# start of Given material

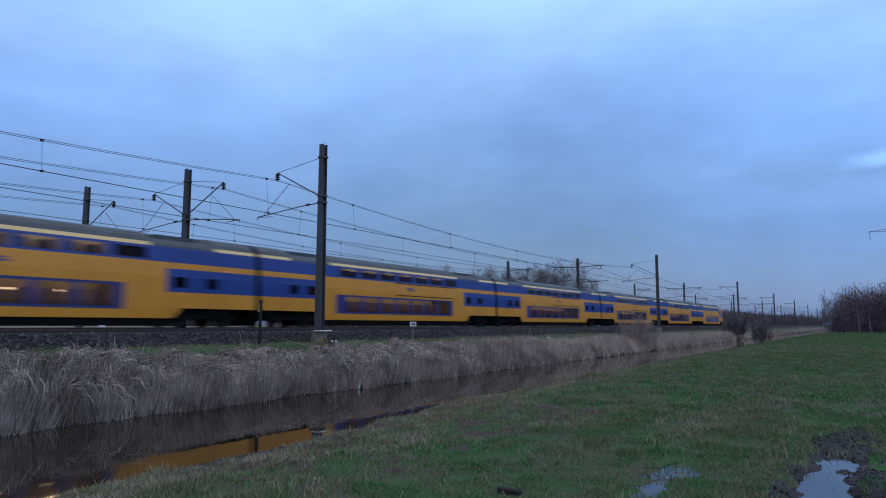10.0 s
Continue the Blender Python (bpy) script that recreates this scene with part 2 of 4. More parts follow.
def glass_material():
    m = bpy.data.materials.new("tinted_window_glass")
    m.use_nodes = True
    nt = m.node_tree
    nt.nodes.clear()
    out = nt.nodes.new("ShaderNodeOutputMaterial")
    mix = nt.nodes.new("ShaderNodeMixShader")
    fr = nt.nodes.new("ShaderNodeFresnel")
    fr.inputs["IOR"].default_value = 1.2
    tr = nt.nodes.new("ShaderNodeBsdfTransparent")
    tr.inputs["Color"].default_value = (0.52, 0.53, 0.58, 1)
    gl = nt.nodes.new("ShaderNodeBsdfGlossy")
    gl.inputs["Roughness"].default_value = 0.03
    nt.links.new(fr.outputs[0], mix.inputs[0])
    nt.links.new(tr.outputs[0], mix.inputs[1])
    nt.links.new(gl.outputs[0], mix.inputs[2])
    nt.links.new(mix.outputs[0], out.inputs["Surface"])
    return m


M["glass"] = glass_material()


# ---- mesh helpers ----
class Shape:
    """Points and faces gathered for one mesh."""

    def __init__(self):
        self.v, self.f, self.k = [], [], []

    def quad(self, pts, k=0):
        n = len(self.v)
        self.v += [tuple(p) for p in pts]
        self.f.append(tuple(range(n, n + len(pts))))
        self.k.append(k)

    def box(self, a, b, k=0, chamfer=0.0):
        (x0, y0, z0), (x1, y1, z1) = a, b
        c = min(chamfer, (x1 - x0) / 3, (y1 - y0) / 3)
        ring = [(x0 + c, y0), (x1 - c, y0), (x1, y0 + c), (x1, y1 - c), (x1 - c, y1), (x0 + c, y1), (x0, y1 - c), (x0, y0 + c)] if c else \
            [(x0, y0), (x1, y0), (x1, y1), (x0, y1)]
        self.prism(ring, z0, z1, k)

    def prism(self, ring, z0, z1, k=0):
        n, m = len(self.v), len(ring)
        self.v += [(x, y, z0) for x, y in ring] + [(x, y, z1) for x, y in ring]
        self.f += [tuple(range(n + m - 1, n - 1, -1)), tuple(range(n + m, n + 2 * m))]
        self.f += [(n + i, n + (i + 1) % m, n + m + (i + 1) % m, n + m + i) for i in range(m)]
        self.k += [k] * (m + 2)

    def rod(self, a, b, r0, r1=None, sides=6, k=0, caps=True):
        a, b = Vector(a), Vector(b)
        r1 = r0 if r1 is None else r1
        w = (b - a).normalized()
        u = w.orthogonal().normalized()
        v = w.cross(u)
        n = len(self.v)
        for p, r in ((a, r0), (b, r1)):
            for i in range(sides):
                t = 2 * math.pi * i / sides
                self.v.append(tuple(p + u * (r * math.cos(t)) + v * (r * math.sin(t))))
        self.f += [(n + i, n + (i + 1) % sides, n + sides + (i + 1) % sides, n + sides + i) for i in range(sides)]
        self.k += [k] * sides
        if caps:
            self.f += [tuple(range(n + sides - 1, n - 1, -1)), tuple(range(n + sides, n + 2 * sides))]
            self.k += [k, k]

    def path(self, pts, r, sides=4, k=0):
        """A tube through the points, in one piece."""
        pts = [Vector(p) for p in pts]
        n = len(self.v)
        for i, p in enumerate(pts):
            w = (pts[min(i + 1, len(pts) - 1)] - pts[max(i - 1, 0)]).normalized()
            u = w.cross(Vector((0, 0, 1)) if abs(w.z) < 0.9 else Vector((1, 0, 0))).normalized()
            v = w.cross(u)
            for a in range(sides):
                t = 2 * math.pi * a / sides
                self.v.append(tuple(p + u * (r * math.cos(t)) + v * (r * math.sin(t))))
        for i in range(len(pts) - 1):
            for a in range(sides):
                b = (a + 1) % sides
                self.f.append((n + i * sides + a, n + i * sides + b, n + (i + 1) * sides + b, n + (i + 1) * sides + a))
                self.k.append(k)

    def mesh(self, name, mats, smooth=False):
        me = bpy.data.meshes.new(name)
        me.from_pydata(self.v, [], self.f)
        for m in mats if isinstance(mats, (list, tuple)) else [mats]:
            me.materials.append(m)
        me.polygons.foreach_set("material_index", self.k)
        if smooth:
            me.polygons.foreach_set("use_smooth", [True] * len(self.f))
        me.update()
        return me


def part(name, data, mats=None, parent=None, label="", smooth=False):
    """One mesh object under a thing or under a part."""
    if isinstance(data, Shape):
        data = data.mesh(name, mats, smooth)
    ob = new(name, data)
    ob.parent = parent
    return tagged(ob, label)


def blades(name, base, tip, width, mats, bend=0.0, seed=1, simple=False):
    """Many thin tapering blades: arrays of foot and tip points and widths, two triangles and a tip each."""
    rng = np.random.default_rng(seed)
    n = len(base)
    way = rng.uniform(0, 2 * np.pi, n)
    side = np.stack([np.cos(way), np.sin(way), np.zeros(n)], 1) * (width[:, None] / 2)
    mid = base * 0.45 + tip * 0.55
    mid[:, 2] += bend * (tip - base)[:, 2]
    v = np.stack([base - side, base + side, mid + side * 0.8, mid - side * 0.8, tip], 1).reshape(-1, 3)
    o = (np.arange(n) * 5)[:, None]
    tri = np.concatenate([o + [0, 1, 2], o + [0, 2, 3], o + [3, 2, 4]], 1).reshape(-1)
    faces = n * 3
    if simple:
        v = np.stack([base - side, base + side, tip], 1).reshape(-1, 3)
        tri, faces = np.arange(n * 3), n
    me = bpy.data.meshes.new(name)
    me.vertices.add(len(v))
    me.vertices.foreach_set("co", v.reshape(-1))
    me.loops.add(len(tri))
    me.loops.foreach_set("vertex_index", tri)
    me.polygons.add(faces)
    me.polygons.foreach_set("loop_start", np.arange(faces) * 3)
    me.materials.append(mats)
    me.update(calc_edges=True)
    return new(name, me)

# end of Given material

Task statement:
Check each line of the data above for the word "part" and say how many lines have it. Give the number alone.

Task solution:
3